* _Problem_:
What is needed is the run of lines from the one containing "Continue the Blender" through the one containing "plastic wiring plug", echoed exactly, with both ends kept and nothing added.

* _Supplied information_:
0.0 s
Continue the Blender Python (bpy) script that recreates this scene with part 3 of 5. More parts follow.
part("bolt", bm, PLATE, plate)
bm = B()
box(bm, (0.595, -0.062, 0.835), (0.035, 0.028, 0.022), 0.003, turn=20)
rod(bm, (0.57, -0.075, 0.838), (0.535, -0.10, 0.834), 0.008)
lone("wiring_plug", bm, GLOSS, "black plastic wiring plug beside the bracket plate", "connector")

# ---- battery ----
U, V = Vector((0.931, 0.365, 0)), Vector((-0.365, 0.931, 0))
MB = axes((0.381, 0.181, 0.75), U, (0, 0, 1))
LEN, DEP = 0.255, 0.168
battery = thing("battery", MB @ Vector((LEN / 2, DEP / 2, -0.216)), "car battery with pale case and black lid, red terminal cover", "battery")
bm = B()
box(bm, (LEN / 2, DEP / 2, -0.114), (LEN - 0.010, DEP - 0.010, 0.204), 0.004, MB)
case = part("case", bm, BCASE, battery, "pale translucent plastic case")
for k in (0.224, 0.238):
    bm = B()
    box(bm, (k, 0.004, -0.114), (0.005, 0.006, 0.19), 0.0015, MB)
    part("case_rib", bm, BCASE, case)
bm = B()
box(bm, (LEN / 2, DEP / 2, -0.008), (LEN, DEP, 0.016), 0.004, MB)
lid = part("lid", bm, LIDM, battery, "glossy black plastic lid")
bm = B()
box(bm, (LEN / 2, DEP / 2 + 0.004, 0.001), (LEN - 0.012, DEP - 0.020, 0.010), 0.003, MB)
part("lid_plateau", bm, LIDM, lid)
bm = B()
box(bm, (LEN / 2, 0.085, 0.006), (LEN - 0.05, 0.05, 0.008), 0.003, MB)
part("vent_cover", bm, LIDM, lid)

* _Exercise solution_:
Continue the Blender Python (bpy) script that recreates this scene with part 3 of 5. More parts follow.
part("bolt", bm, PLATE, plate)
bm = B()
box(bm, (0.595, -0.062, 0.835), (0.035, 0.028, 0.022), 0.003, turn=20)
rod(bm, (0.57, -0.075, 0.838), (0.535, -0.10, 0.834), 0.008)
lone("wiring_plug", bm, GLOSS, "black plastic wiring plug beside the bracket plate", "connector")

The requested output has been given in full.